Wednesday, May 16, 2012

If they build it, will we come? Looking for a way to lure passengers and airlines to Atlantic City International Airport (KACY), New Jersey

 

Construction crews are finishing a $27 million, 75,000-square-foot expansion of Atlantic City International Airport that will add new gates and a federal inspection station for international flights and expand the baggage-claim area.

Plans are under way for a $40 million connector road to better link the airport to the Atlantic City Expressway by 2016. A new parking garage has been built, and a contract has been awarded for a hotel adjacent to the airport, although construction has not begun.

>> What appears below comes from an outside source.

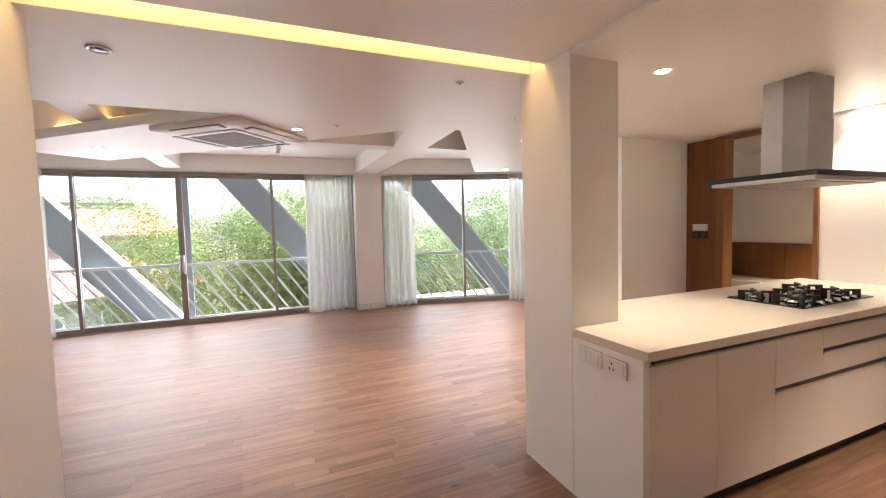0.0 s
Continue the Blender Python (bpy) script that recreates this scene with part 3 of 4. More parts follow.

For all the activity, though, the nagging question remains: Are there passengers to fill the seats to lure the airlines to use the airport?

New Jersey officials, including Senate President Stephen Sweeney (D., Gloucester), are trying to interest the Port Authority of New York and New Jersey in taking over operation of the Atlantic City airport.

“If we could get the Port Authority to basically adopt it, we could use the strength of the Port Authority to strengthen the Atlantic City airport,” Sweeney said. “We need them to leverage something for us.”

“We’re trying to create and grow an airport,” Sweeney said. “They do a great job, but they don’t have the resources.”

A spokesman for the Port Authority declined to comment on the prospect of assuming control of the Atlantic City airport.

Only one regularly scheduled carrier, low-cost Spirit Airlines, serves Atlantic City, with flights to several Florida cities and, during spring and summer, to Atlanta, Boston, Chicago, and Detroit.

AirTran Airways pulled out of Atlantic City in January, several months after subsidy payments from the airport operator ended. Since 2000, U.S. Airways, Delta, Continental and West Jet also have halted service to Atlantic City, citing unprofitability.

And, despite its name, Atlantic City International has no scheduled international service.

The airport operates at a deficit, subsidized by tolls from motorists on the Atlantic City Expressway. For 2010, the most recent year for which data are available, the subsidy was $3.2 million.

The two top officials in charge of the airport are leaving: Bart Mueller, executive director of the South Jersey Transportation Authority, which operates the expressway and the airport, has resigned, effective July 1; and longtime airport director Thomas Rafter is leaving May 31 to become manager of Nantucket Memorial Airport in Massachusetts.